Cuellar often works on legislation with Republicans and has even campaigned for them in the past. 
He appeared on television interviews with U.S. Rep. Tony Gonzales, R-San Antonio, who has worked with Cuellar on cross-aisle border issues. Gonzales declined to comment on Cuellar's indictment.
His resiliency has been an asset to Democrats, particularly as Republicans make forays into flipping more South Texas districts. 
Republicans often say the 28th Congressional District would have been far more competitive if Cisneros had won the Democratic primary.
House Democratic leadership rallied to defend Cuellar's right to due process. 
House Minority Leader Hakeem Jeffries said in a statement Friday that Cuellar had the right to assumed innocence and that he would be stepping down from his committee leadership responsibilities. 
A spokesperson for Congressional Hispanic Conference Chair Nanette Barragán, D-California, said in a statement Cuellar "deserves his day in court to respond".
The Texas Democratic Party Chair Gilberto Hinojosa said in a statement that "anyone who is proven to engage in such practices must be held accountable regardless of party affiliation." 
But he added that "Unlike indictments against Republican candidates that voters must consider this November – these allegations are completely inconsistent with Congressman Cuellar's decades of distinguished service to his district, to Texas, and to our country."
Cuellar continues to see the fallout of his indictment. He is restricted from leaving South and West Texas except to go to Washington for work. He had his firearms confiscated and his chief of staff, Jacob Hochberg, departed the office this week.

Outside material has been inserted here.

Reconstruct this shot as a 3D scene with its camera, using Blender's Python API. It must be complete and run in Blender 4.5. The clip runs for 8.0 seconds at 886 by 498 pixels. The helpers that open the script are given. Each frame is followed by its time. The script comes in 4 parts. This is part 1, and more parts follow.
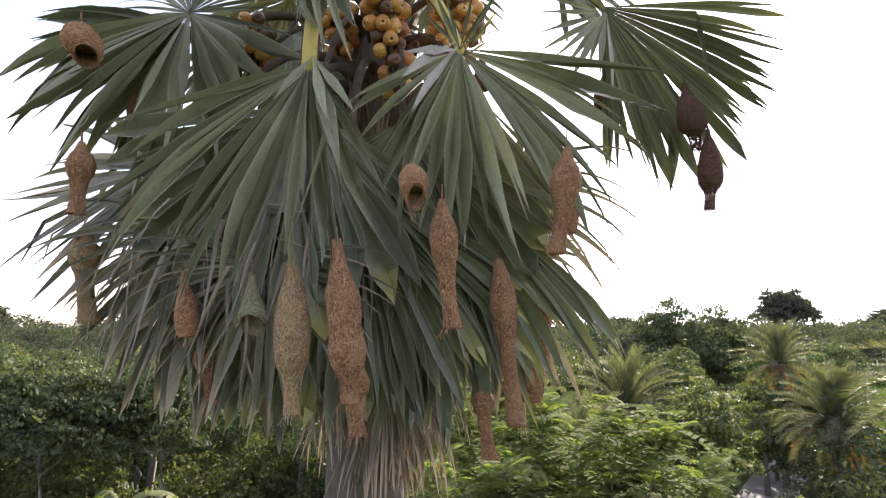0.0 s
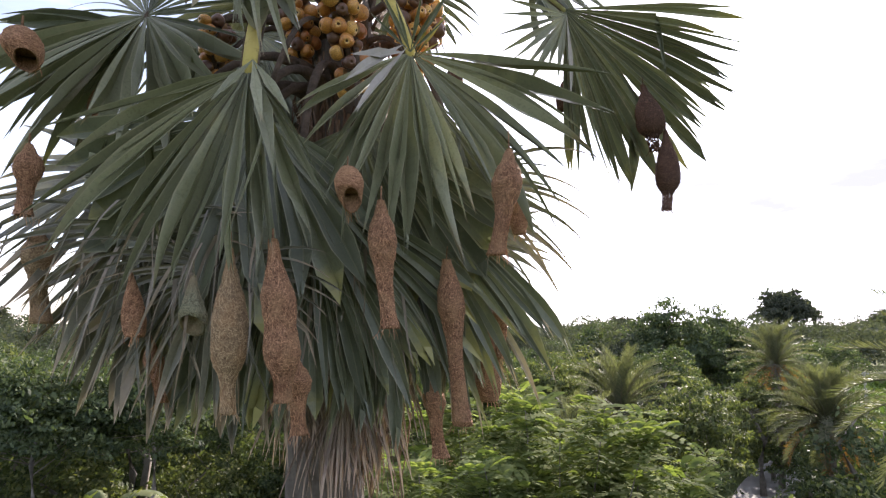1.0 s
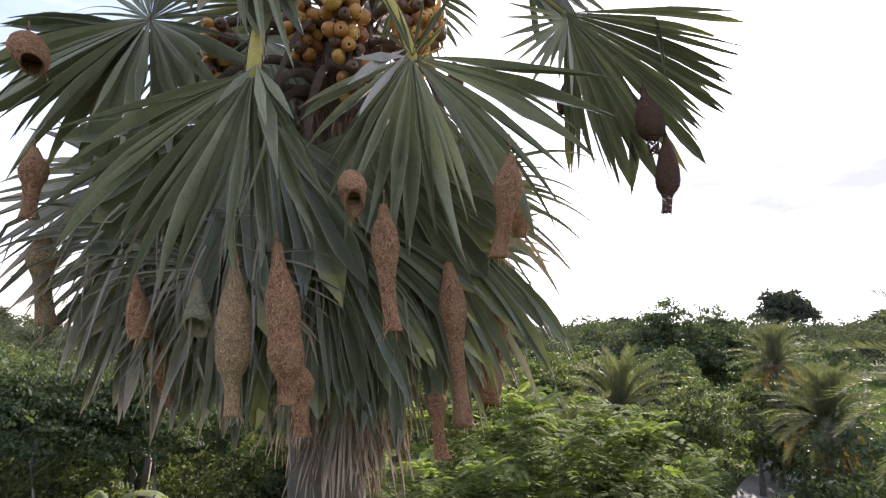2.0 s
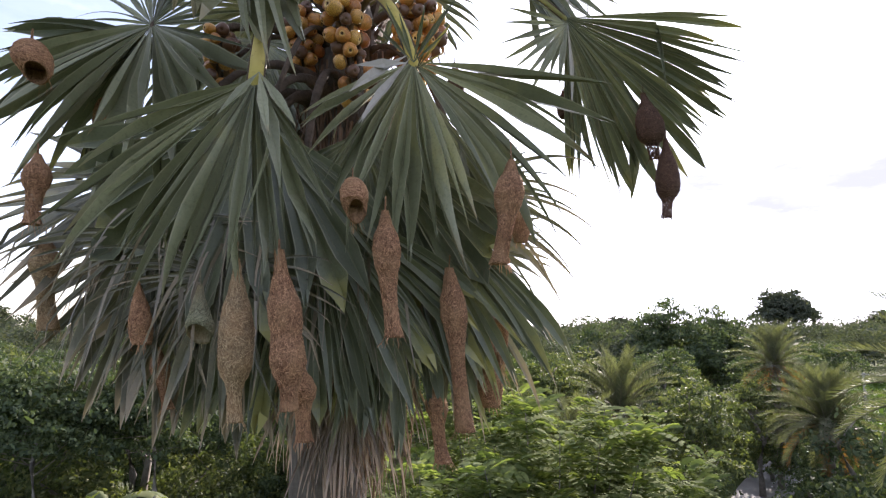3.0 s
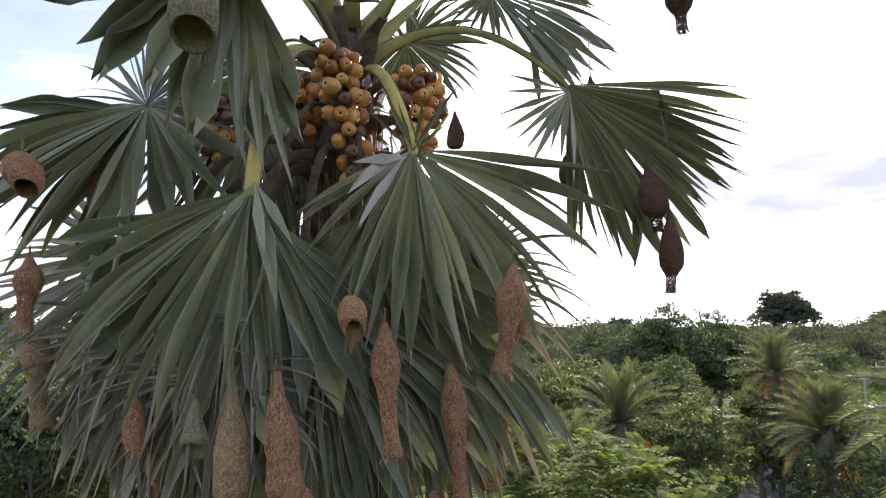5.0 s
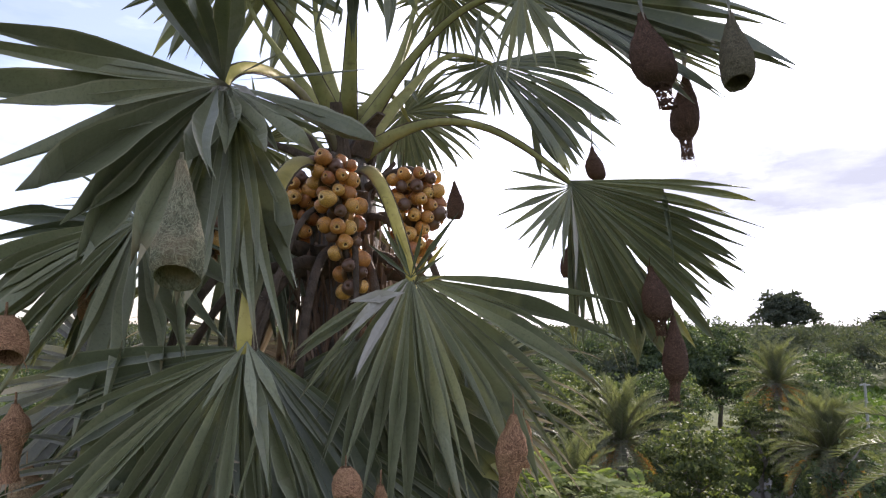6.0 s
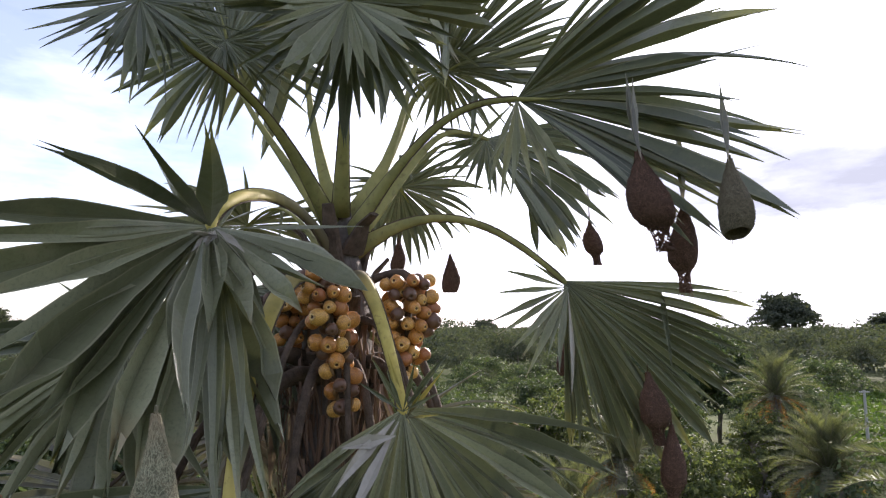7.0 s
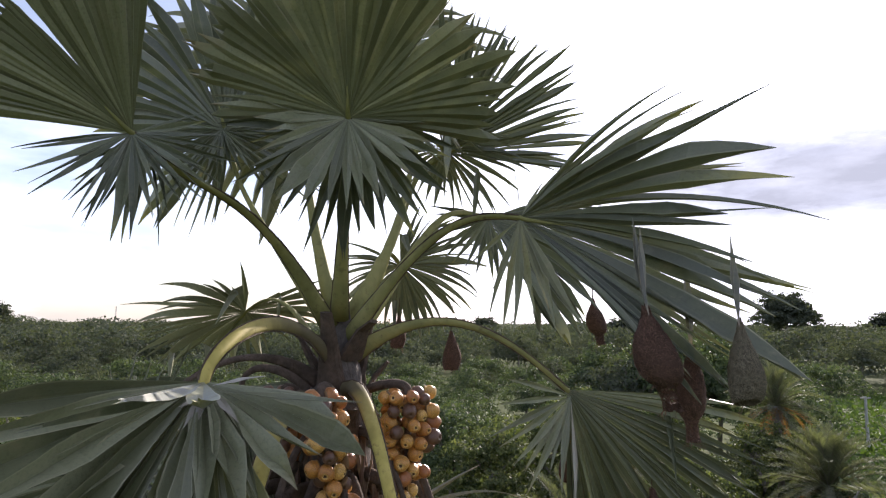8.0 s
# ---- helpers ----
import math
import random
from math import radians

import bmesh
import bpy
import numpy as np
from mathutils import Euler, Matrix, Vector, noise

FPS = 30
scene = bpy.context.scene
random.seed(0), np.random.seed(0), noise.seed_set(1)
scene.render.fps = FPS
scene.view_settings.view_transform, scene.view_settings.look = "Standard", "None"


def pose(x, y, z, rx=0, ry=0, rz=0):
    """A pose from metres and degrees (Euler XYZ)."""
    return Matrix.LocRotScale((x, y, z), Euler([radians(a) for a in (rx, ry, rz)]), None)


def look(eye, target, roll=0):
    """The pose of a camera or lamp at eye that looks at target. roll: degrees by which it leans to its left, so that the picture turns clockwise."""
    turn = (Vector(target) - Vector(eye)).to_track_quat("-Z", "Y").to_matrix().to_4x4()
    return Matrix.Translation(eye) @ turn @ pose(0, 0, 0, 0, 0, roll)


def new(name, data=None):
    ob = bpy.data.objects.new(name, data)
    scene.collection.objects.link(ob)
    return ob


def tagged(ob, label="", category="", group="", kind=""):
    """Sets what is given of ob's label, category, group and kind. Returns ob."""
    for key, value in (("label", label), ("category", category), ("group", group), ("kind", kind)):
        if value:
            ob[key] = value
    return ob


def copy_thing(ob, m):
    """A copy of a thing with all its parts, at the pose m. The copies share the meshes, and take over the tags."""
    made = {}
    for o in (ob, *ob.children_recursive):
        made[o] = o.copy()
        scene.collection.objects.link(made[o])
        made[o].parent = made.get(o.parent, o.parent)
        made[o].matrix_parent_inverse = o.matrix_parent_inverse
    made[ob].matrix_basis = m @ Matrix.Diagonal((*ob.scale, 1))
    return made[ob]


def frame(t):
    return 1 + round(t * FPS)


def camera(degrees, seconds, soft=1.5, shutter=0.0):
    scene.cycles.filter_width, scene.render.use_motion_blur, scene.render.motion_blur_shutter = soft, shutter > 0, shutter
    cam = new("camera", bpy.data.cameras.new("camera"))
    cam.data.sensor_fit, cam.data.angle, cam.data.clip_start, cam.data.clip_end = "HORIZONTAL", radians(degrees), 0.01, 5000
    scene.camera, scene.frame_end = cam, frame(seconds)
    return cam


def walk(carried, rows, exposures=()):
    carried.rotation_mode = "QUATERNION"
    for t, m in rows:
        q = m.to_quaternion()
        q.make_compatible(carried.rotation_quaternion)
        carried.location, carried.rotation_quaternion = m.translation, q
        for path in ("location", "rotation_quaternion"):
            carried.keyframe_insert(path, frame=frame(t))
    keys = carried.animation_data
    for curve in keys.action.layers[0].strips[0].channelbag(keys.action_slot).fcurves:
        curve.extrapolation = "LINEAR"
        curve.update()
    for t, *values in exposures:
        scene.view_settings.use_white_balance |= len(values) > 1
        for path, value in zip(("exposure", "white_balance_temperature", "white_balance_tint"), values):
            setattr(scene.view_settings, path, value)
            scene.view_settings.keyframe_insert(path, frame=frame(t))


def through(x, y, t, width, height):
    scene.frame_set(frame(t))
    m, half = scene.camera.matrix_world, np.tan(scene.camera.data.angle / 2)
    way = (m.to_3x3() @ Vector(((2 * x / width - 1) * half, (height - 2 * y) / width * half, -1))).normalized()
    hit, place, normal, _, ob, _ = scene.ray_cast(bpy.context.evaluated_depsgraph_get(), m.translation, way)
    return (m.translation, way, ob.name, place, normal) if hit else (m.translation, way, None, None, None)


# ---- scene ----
cam = camera(70.0, 8.0, soft=1.25)
METRES, EYE, TILT, LEAN, TURN = 2.9, 9.0, 7.1, 0.0, 0.0
ROWS = [
    (0.0, 0.0000, 0.0000, 0.0000, 0.00, -0.00, -0.00),
    (0.5, 0.0745, -0.0039, -0.0007, 0.05, -0.00, 0.03),
    (1.0, 0.0925, -0.0100, 0.0010, 0.07, 0.01, 0.01),
    (1.5, 0.0912, -0.0149, 0.0030, 0.07, 0.01, 0.01),
    (3.0, 0.0868, -0.0238, 0.0159, 0.03, 0.01, -0.04),
    (3.5, 0.0866, -0.0245, 0.0225, 0.05, -0.02, -0.05),
    (4.0, 0.0869, -0.0238, 0.0345, 0.07, -0.04, -0.06),
    (4.5, 0.0862, -0.0157, 0.0891, 0.03, -0.03, -0.01),
    (6.0, 0.0894, 0.0286, 0.4192, 0.07, -0.22, -0.01),
    (6.5, 0.0974, 0.0402, 0.5263, 0.10, -0.28, -0.05),
    (7.0, 0.1012, 0.0553, 0.6511, 0.02, -0.24, 0.02),
    (7.5, 0.1013, 0.0678, 0.7633, 0.07, -0.36, -0.08),
    (8.0, 0.1015, 0.0884, 0.9003, 0.14, -0.64, -0.28),
]
walk(cam, [(t, pose(0, 0, EYE, TILT, LEAN, TURN) @ pose(METRES * x, METRES * y, METRES * z, 90 + pitch, roll, yaw)) for t, x, y, z, yaw, pitch, roll in ROWS], [(0.0, 1.98, 6350, 21), (0.5, 1.95, 6300, 21), (1.0, 1.74, 6200, 21), (1.5, 1.69, 6150, 21), (4.0, 1.66, 6100, 21), (6.5, 1.40, 6050, 21), (7.5, 1.30, 6020, 21), (8.0, 1.16, 6000, 21)])

# ---------------------------------------------------------------- light
SUN_AZ, SUN_EL = radians(25.0), radians(22.9)
sun_dir = Vector((math.sin(SUN_AZ) * math.cos(SUN_EL), math.cos(SUN_AZ) * math.cos(SUN_EL), math.sin(SUN_EL)))
sun = new("sun", bpy.data.lights.new("sun", "SUN"))
sun.data.energy, sun.data.angle, sun.data.color = 5.0, radians(0.6), (1.0, 0.9, 0.74)
sun.matrix_world = look(sun_dir * 100, (0, 0, 0))

world = bpy.data.worlds.new("sky")
scene.world = world
world.use_nodes = True
wt = world.node_tree
for nd in list(wt.nodes):
    wt.nodes.remove(nd)


def wnode(kind, **values):
    nd = wt.nodes.new(kind)
    for k, v in values.items():
        nd.inputs[k].default_value = v
    return nd


sky = wt.nodes.new("ShaderNodeTexSky")
sky.sky_type, sky.sun_disc = "NISHITA", False
sky.sun_elevation, sky.sun_rotation = SUN_EL, SUN_AZ
sky.air_density, sky.dust_density, sky.altitude = 1.0, 0.9, 10
back = wnode("ShaderNodeBackground", Strength=0.15)
w_out = wt.nodes.new("ShaderNodeOutputWorld")
coord = wt.nodes.new("ShaderNodeTexCoord")
stretch = wt.nodes.new("ShaderNodeMapping")
stretch.inputs["Scale"].default_value = (1.0, 1.0, 3.4)
stretch.inputs["Location"].default_value = (0.35, 0.2, 0.1)
cloud = wnode("ShaderNodeTexNoise", Scale=2.6, Detail=7.0, Roughness=0.55)
ramp = wt.nodes.new("ShaderNodeValToRGB")
ramp.color_ramp.elements[0].position, ramp.color_ramp.elements[0].color = 0.42, (0.11, 0.11, 0.11, 1)
ramp.color_ramp.elements[1].position, ramp.color_ramp.elements[1].color = 0.76, (0.5, 0.5, 0.5, 1)
veil = wt.nodes.new("ShaderNodeMix")
veil.data_type = "RGBA"
shade = wnode("ShaderNodeTexNoise", Scale=3.7, Detail=6.0, Roughness=0.55)
tint = wt.nodes.new("ShaderNodeValToRGB")
tint.color_ramp.elements[0].position, tint.color_ramp.elements[0].color = 0.40, (0.52, 0.56, 0.65, 1)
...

Hochberg is now chief of staff for Crockett.
Cuellar's former chief of staff and longtime campaign aide Colin Strother could also help investigators in the case, The San Antonio Express News reported.
The indictment did not charge Strother but alleged he had helped launder bribes to the Cuellars. 
Strother directed a request for comment to his attorney, who did not respond to a Tribune inquiry.